I say “traditional,” because my family tradition was corned beef and cabbage.
Some years ago, I read a comment somewhere that this could hardly be a real Irish dish. The writer pointed out that very few Irish families could afford a big hunk of beef. About that same time, we found a recipe for colcannon.
Colcannon is basically mashed potatoes, cabbage, and onions or scallions. We might have followed the recipe once. As the source pointed out, there are many different versions. Recently, Aly and I came up with our own, extremely simple method:
1 head of cabbage, sliced or chopped
1 medium onion, or several scallions, chopped
8 medium potatoes, scrubbed, cut to roughly uniform size
Put in a steamer and steam until soft. Serve with butter and salt, if desired.
That’s really all there is to it! We have a large pot with a steaming “cage” that we got from the local second hand store, that will whip up colcannon in no time on the propane stove or the wood stove. It’ll make enough for several meals.
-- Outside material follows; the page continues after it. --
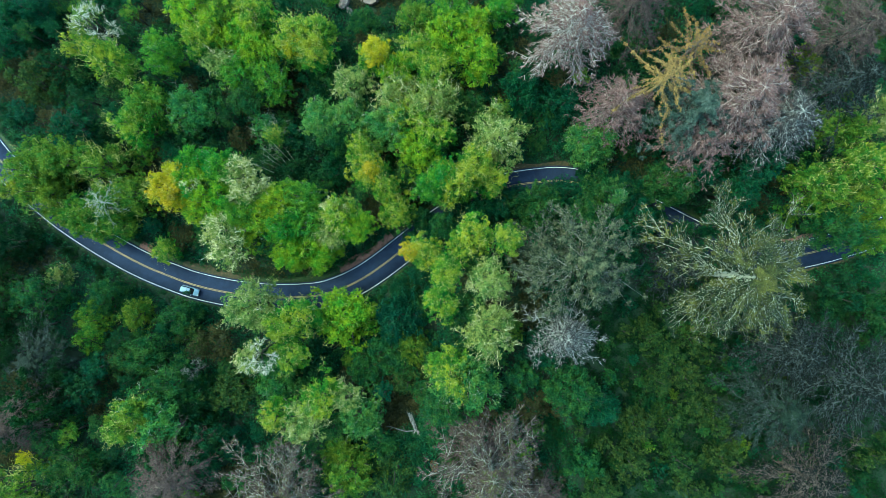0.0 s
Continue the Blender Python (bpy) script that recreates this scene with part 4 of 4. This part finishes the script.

We also find that the leftovers are highly versatile—we have added them to soups, meat pies, and many other dishes.
We grow a lot of fingerling potatoes in our garden, especially two closely-related local Native varieties, Marias (Tlingit) and Kasaans (Haida). They’re at their best steamed, and make great colcannon. We used the last of our garden’s cabbages in a couple batches last month. For tonight’s holiday meal, we’ll be using purple cabbage, since that was what we found at the grocers (Saints preserve us!). That’ll be different.
Our source, Betty Crocker’s International Cookbook (ask your local independent bookstore) says that colcannon is a favorite meal in Irish homes at Halloween. We actually started eating it at that time of year, but it has replaced corn beef and cabbage in our home on St. Patrick’s Day.